### EXERCISE DESCRIPTION
Using the data below, gather each line that includes the word "location".

### COLLECTED MATERIAL
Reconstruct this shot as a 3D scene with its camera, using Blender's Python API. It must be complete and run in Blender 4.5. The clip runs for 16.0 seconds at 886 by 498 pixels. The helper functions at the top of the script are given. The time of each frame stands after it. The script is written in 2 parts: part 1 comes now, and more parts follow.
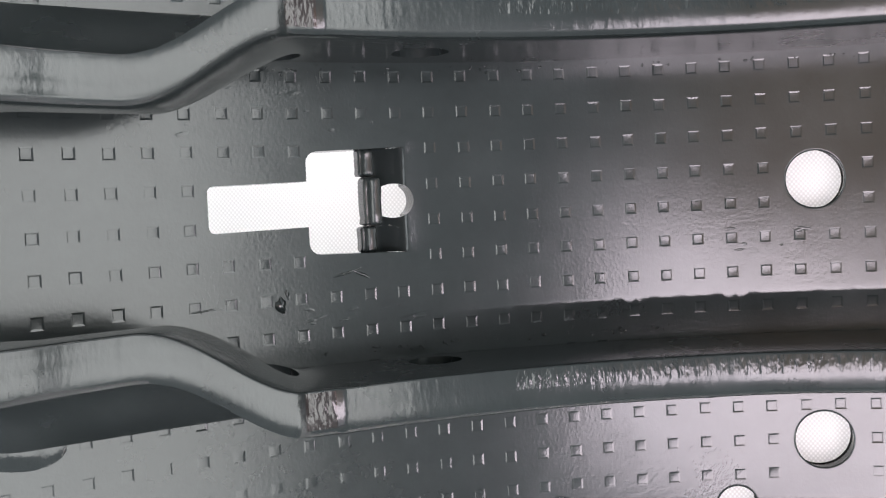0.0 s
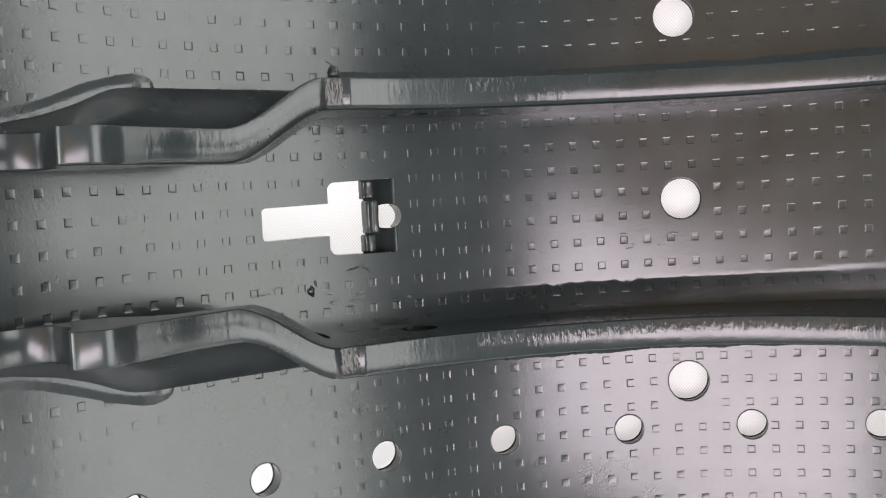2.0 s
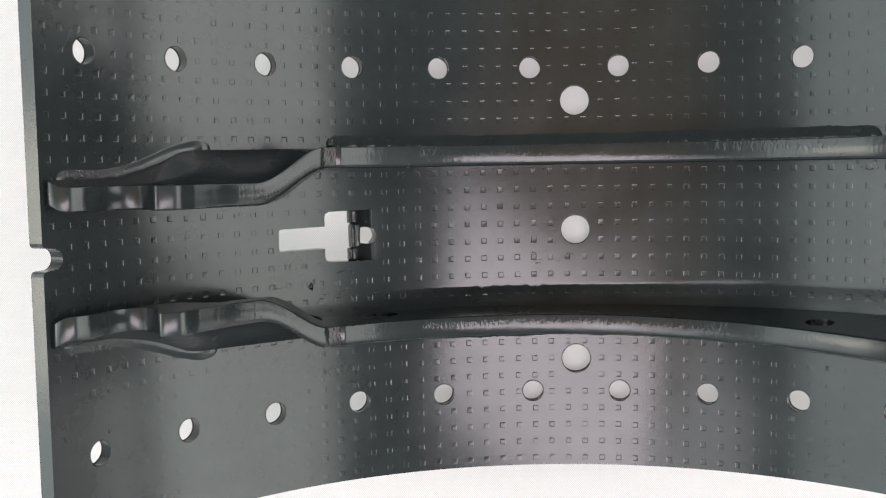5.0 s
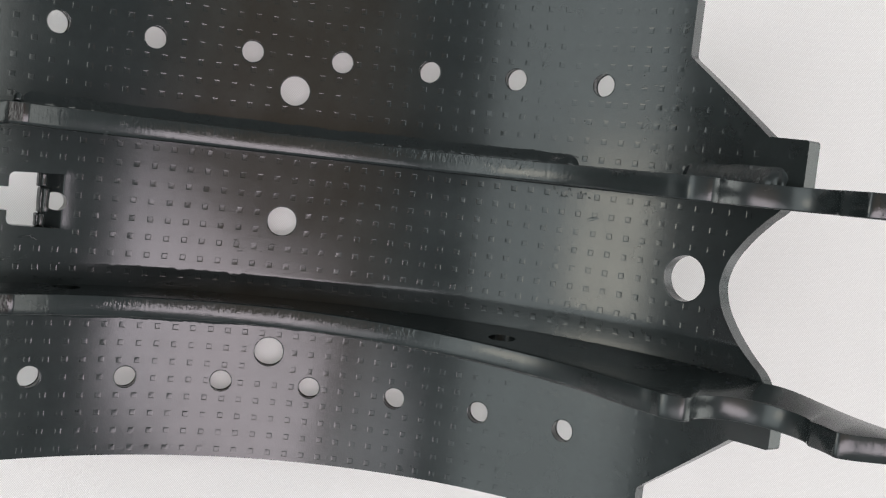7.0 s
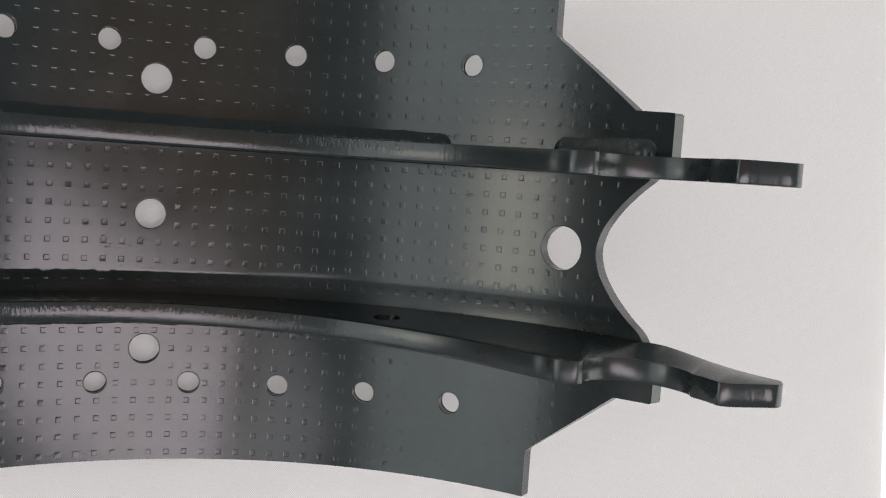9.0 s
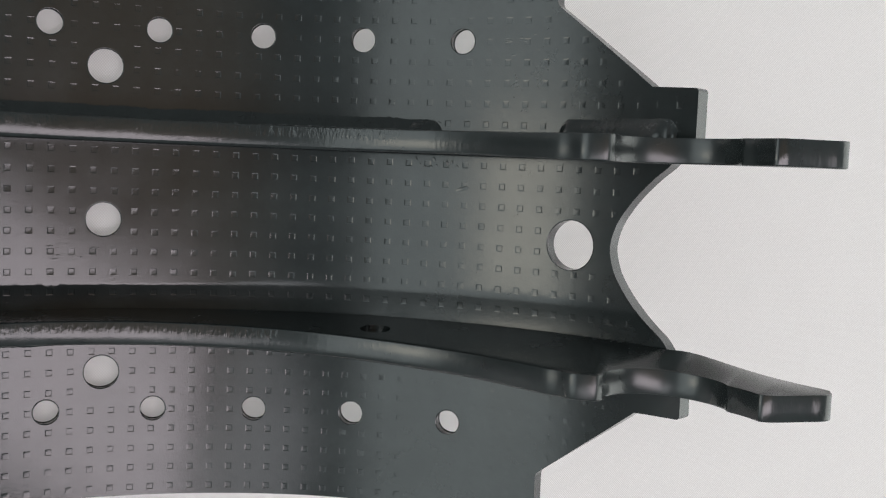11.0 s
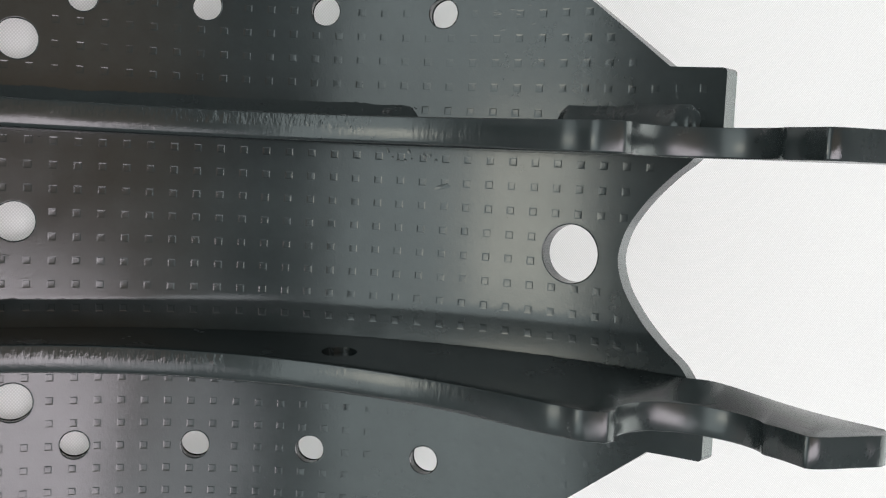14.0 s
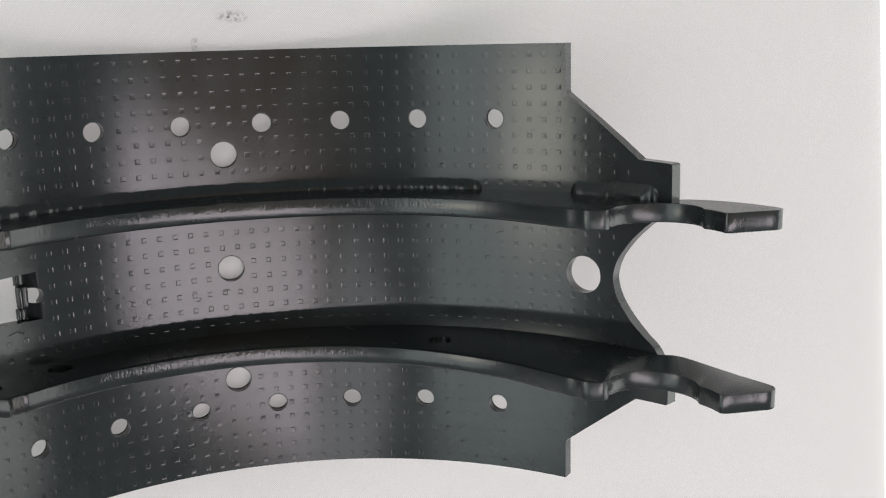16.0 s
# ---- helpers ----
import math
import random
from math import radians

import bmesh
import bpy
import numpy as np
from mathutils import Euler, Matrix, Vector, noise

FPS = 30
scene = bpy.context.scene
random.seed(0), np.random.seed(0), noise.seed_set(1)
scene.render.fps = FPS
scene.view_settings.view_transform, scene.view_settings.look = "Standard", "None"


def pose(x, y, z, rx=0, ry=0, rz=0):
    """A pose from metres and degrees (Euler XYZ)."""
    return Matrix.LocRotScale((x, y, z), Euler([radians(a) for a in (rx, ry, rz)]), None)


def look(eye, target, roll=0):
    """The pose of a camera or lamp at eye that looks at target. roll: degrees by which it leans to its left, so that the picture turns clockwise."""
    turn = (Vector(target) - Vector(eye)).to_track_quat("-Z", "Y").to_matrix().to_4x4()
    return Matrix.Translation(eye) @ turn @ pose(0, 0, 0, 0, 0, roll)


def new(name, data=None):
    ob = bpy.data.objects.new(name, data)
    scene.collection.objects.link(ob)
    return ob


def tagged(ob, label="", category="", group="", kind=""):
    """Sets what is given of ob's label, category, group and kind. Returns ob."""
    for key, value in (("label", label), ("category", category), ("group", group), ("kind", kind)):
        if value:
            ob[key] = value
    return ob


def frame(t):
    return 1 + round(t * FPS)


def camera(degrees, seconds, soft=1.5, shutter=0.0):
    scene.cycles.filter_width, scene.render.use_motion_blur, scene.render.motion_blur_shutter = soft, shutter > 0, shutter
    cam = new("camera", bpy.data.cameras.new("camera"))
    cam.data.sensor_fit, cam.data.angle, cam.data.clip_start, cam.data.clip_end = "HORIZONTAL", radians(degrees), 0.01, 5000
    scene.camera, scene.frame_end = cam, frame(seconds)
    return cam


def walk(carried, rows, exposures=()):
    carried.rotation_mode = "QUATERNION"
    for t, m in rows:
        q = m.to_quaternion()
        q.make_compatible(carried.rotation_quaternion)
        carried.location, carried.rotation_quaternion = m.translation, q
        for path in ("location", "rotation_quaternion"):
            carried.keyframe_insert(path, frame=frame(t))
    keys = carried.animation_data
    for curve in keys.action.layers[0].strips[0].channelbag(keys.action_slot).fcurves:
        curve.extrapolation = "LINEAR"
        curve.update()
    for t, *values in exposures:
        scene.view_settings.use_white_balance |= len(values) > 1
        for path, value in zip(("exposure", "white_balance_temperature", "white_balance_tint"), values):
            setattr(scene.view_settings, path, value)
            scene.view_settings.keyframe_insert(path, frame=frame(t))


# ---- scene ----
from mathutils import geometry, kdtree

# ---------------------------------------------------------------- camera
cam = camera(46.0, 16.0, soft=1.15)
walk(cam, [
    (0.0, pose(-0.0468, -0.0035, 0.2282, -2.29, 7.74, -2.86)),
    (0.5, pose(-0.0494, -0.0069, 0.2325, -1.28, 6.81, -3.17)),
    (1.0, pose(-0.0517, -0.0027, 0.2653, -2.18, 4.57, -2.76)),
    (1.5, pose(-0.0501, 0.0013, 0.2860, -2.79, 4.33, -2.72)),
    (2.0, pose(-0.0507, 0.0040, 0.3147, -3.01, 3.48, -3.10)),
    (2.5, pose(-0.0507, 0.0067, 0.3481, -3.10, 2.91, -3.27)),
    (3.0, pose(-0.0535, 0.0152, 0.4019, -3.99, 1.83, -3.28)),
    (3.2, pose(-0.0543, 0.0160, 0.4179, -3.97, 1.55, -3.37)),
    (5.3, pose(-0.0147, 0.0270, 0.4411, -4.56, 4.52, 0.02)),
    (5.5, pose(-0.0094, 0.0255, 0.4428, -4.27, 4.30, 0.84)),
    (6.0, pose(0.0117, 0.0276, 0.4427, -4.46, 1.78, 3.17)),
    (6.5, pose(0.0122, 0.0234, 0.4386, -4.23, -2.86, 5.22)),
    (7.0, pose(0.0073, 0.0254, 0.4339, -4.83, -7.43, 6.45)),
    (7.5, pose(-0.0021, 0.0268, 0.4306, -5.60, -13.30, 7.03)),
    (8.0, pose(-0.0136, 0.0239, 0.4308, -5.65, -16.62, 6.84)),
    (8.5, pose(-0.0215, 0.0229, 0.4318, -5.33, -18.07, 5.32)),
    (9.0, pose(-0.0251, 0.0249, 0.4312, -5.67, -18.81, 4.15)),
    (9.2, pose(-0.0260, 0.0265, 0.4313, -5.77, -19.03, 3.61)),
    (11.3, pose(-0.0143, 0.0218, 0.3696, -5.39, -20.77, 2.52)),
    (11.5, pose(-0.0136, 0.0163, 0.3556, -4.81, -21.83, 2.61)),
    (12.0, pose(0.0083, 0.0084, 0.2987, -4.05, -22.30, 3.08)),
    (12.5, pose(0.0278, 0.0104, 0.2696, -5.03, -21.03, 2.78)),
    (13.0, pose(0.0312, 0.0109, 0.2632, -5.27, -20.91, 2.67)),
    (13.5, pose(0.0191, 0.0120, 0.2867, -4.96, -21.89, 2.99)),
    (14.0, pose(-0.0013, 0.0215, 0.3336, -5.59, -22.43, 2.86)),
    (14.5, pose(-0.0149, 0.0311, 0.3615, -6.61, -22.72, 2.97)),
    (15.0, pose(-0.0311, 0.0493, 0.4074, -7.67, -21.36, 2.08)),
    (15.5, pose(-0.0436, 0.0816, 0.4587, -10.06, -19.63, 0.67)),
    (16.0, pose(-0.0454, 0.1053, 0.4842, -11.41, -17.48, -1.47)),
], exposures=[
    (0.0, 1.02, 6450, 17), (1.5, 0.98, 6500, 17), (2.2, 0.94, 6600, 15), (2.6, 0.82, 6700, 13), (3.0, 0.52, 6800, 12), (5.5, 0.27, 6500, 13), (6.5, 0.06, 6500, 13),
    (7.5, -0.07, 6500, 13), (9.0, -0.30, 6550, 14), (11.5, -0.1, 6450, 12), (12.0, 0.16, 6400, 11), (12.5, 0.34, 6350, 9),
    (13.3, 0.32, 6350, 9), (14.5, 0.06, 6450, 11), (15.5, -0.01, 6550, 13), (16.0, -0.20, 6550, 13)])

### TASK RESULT
        carried.location, carried.rotation_quaternion = m.translation, q
        for path in ("location", "rotation_quaternion"):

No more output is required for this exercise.